Not sure what the weather is doing next....but at least I'm narrowing down my aims for the next 4 months: Week in Lewis (tricky), long weekend on Orkney/Yesnaby (tricky), 3 days on Skye (doable by weekends), 3 days around Reiff (doable by weekends), and the usual Gairloch / Glen Nevis / Creag Dubh / Aberdeen bollox (all weekend or even day trip friendly). So only two logistically difficult trips. Just need to keep organised and keep fit (my climbing is still fairly balls but getting a bit better with the mileage I think).

P.S. No photos as the blogspot photo inclusion thing is so bloody awful, I can't be arsed fighting with it, go here instead:

Friday, 1 June 2012

Scorching on Skye

Second weekend in a row, racking up about 1200 miles total.
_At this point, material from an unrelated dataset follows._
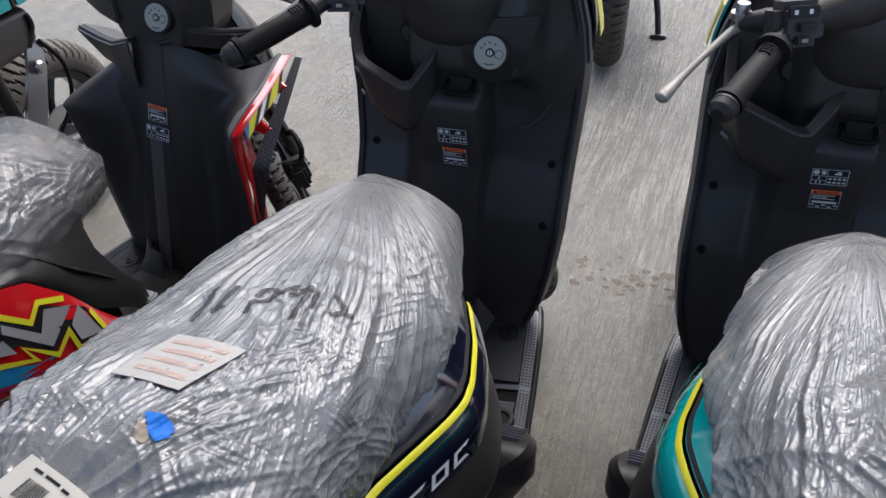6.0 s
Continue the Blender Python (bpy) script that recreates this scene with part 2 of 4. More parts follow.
    c = mixc(times(ramp(broom2, 0.53, 0.61, 0.0, 0.30), streak_gain), c, (0.19, 0.175, 0.155))
    # groove shade and ridge light painted as dark and pale streaks
    c = mixc(times(ramp(groove, 0.51, 0.56, 0.0, 0.56), streak_gain), c, (0.13, 0.122, 0.112))
    c = mixc(times(ramp(groove, 0.48, 0.43, 0.0, 0.42), streak_gain), c, (0.56, 0.55, 0.53))
    c = mixc(ramp(grime, 0.47, 0.66, 0.0, 0.50), c, (0.20, 0.178, 0.148))
    c = mixc(ramp(dirt, 0.58, 0.72, 0.0, 0.50), c, (0.21, 0.185, 0.15))
    c = mixc(ramp(spot, 0.54, 0.66, 0.0, 0.35), c, (0.17, 0.152, 0.128))
    c = mixc(ramp(pitted, 0.52, 0.64, 0.0, 0.42), c, (0.16, 0.148, 0.128))
    c = mixc(ramp(pitted, 0.46, 0.36, 0.0, 0.25), c, (0.48, 0.465, 0.43))
    c = mixc(ramp(fine, 0.50, 0.59, 0.0, 0.80), c, (0.11, 0.106, 0.10))
    c = mixc(ramp(fine, 0.46, 0.34, 0.0, 0.40), c, (0.50, 0.485, 0.46))
    c = mixc(ramp(noise_at(21, 9, (1, 0.8, 1), 40, 0.8, 0.4), 0.49, 0.60, 0.0, 0.50), c, (0.17, 0.162, 0.15))
    warm = n.new("ShaderNodeMix")
    warm.data_type, warm.blend_type = "RGBA", "MULTIPLY"
    warm.inputs["Factor"].default_value = 1.0
    warm.inputs["B"].default_value = (0.995, 1.0, 0.965, 1)
    l.new(c, warm.inputs["A"])
    l.new(warm.outputs["Result"], b.inputs["Base Color"])
    l.new(ramp(worn, 0.35, 0.65, 0.46, 0.28), b.inputs["Roughness"])
    hsum = n.new("ShaderNodeMath")
    hsum.operation = "ADD"
    l.new(broom, hsum.inputs[0])
    gsum = n.new("ShaderNodeMath")
    gsum.operation = "MULTIPLY_ADD"
    gsum.inputs[1].default_value = -1.3
    l.new(groove, gsum.inputs[0])
    l.new(broom2, gsum.inputs[2])
    tsum = n.new("ShaderNodeMath")
    tsum.operation = "MULTIPLY_ADD"
    tsum.inputs[1].default_value = -0.12
    l.new(furrow, tsum.inputs[0])
    l.new(gsum.outputs[0], tsum.inputs[2])
    l.new(tsum.outputs[0], hsum.inputs[1])
    bp = n.new("ShaderNodeBump")
    bp.inputs["Strength"].default_value, bp.inputs["Distance"].default_value = 1.0, 0.034
    l.new(hsum.outputs[0], bp.inputs["Height"])
    bp2 = n.new("ShaderNodeBump")
    bp2.inputs["Strength"].default_value, bp2.inputs["Distance"].default_value = 0.9, 0.003
    l.new(fine, bp2.inputs["Height"])
    bp3 = n.new("ShaderNodeBump")
    bp3.inputs["Strength"].default_value, bp3.inputs["Distance"].default_value = 0.8, 0.008
    l.new(pitted, bp3.inputs["Height"])
    l.new(bp.outputs[0], bp3.inputs["Normal"])
    l.new(bp3.outputs[0], bp2.inputs["Normal"])
    l.new(bp2.outputs[0], b.inputs["Normal"])
    return m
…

But it's a miraculous slice of spring / summer / searing sunshine, so it's worth it. This time I assumed that the North East facing sea-cliffs of Trotternish would be a great escape from the sun. This was partly right, apart from Staffin being a great escape from any form of breeze and thus a haven for midges as well as sweaty shade-seekers. So we went swimming off the slipway and for an excellent cafe lunch in the Granary Restaurant in Portree instead and I had a nap and slogged up to the Old Man Of Storr which is the most bizarre and Alien landscape in the UK and Staffin stays on the wishlist along with further days at Neist and Elgol.

This rest day was sandwiched between some highly rewarding crack climbing at: Kilt Rock, which contains one of the 3 so-called "essential" bits of climbing I was belligerently determined to avoid in Scotland, Grey Panther (along with the over-hyped Reiff, which I have been to and enjoyed despite it being obviously inferior to Caithness, Sheigra, Ardmair, Gairloch, Gruinard etc, and Etive Slabs which still have no appeal). In it's defence Grey Panther did look very good when I abseiled down (apart from the shocking amount of crack-avoidance going on, looking at the chalk), so I did Edge Of Beyond and Skyeman instead. Rubha Hunish, the most Northerly point in Skye (Neist is the most Westerly, the Easterly and Southerly don't have any promoted climbing), where I did the intimidating but utterly excellent Whispering Crack, which took some determination to get on but a lot of pleasure once on it, and finally:

An Sgudan (sp!) boulders beneath the Cuillin, where after an epic slog in in my underpants (I now have burnt thighs with a pantline), I flashed the 10m 8m tape-up tapeless hard-as-nails pretty easy 7a V4+ mega-classic Pump Up The Jam. In the end there was very little climbing per day but it was great enough to be worthwhile. I'm feeling a bit less punterly, my elbow feels good in the heat, and I'm taking advantage of the weather.